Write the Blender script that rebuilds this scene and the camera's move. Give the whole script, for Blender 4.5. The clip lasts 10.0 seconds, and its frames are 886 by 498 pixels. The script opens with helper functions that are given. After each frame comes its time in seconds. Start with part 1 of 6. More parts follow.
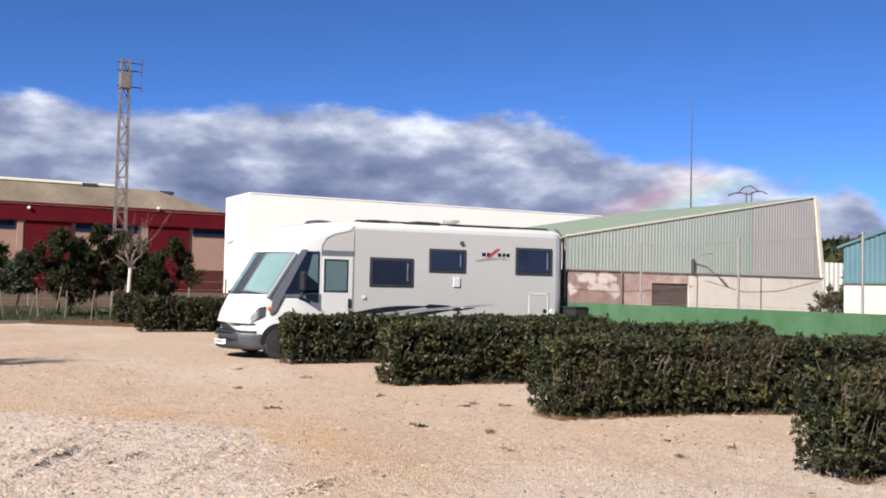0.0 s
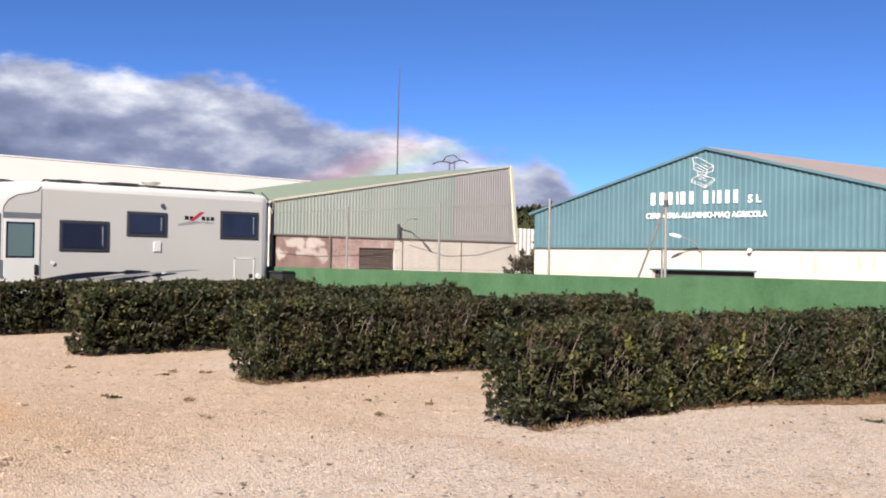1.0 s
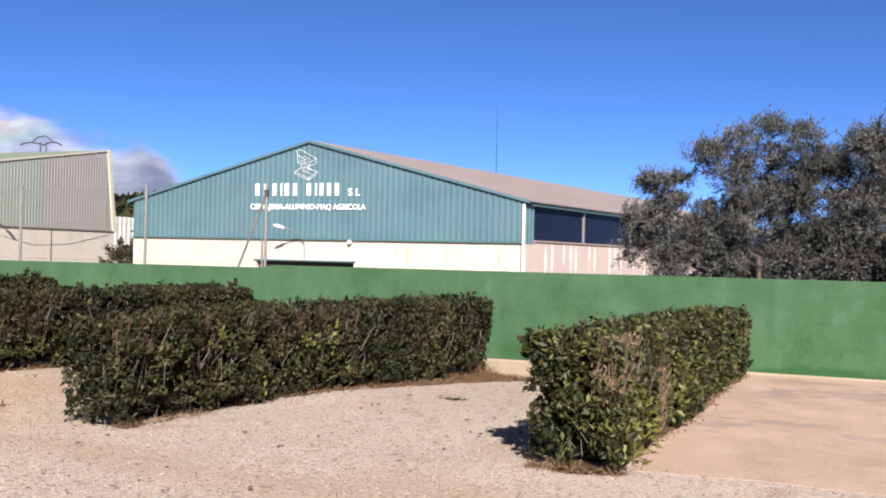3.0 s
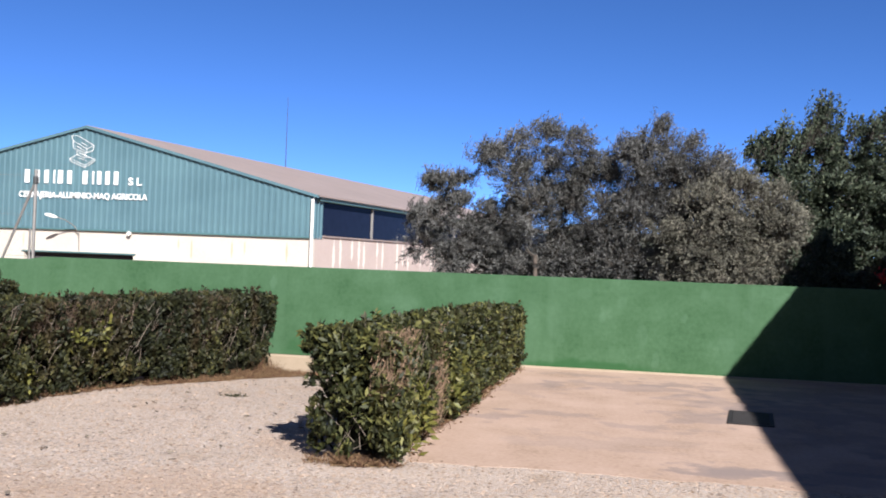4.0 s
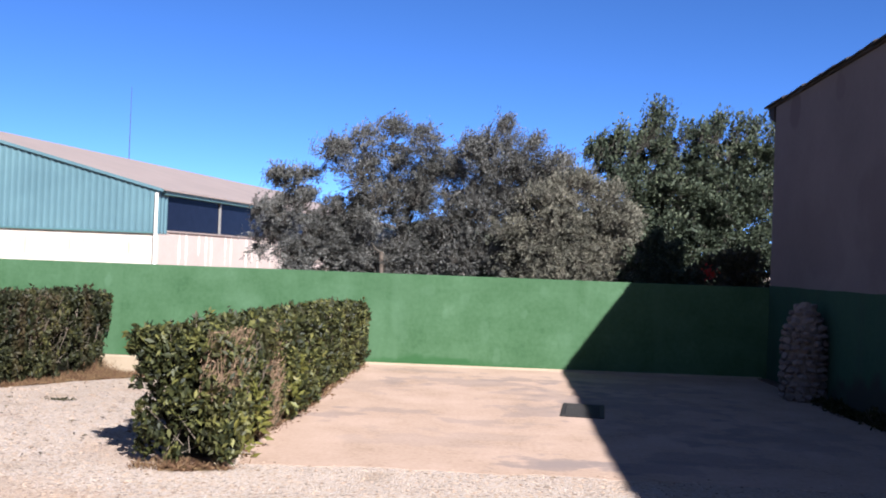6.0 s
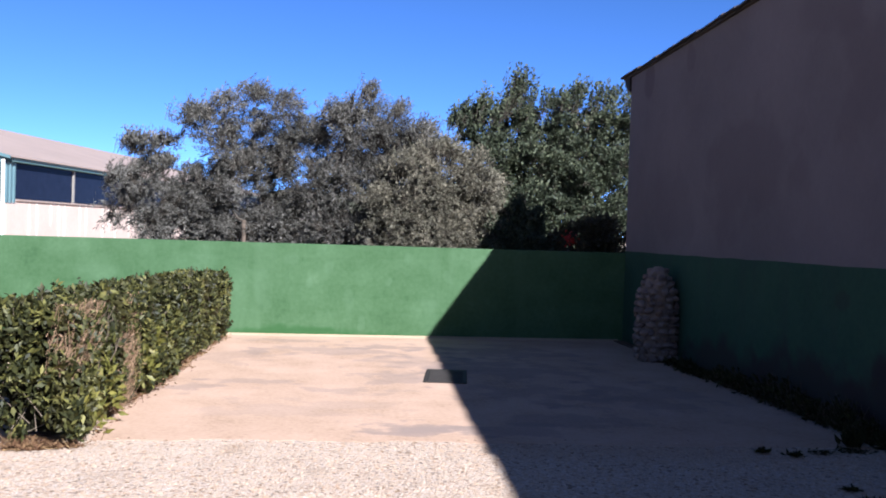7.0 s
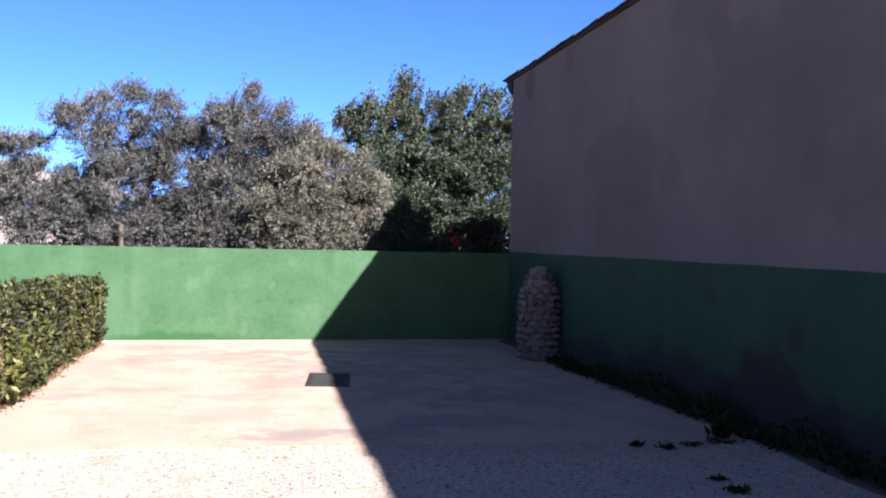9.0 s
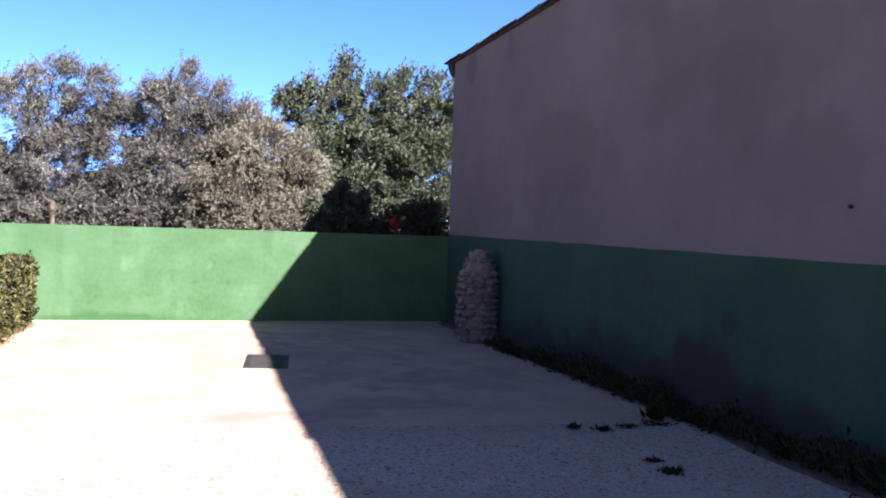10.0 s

▶ [YOUR OBJECTIVE]
Repeat the data exactly, excluding the pictures.

▶ [RESPONSE TO THIS TASK]
Write the Blender script that rebuilds this scene and the camera's move. Give the whole script, for Blender 4.5. The clip lasts 10.0 seconds, and its frames are 886 by 498 pixels. The script opens with helper functions that are given. After each frame comes its time in seconds. Start with part 1 of 6. More parts follow.
0.0 s
1.0 s
3.0 s
4.0 s
6.0 s
7.0 s
9.0 s
10.0 s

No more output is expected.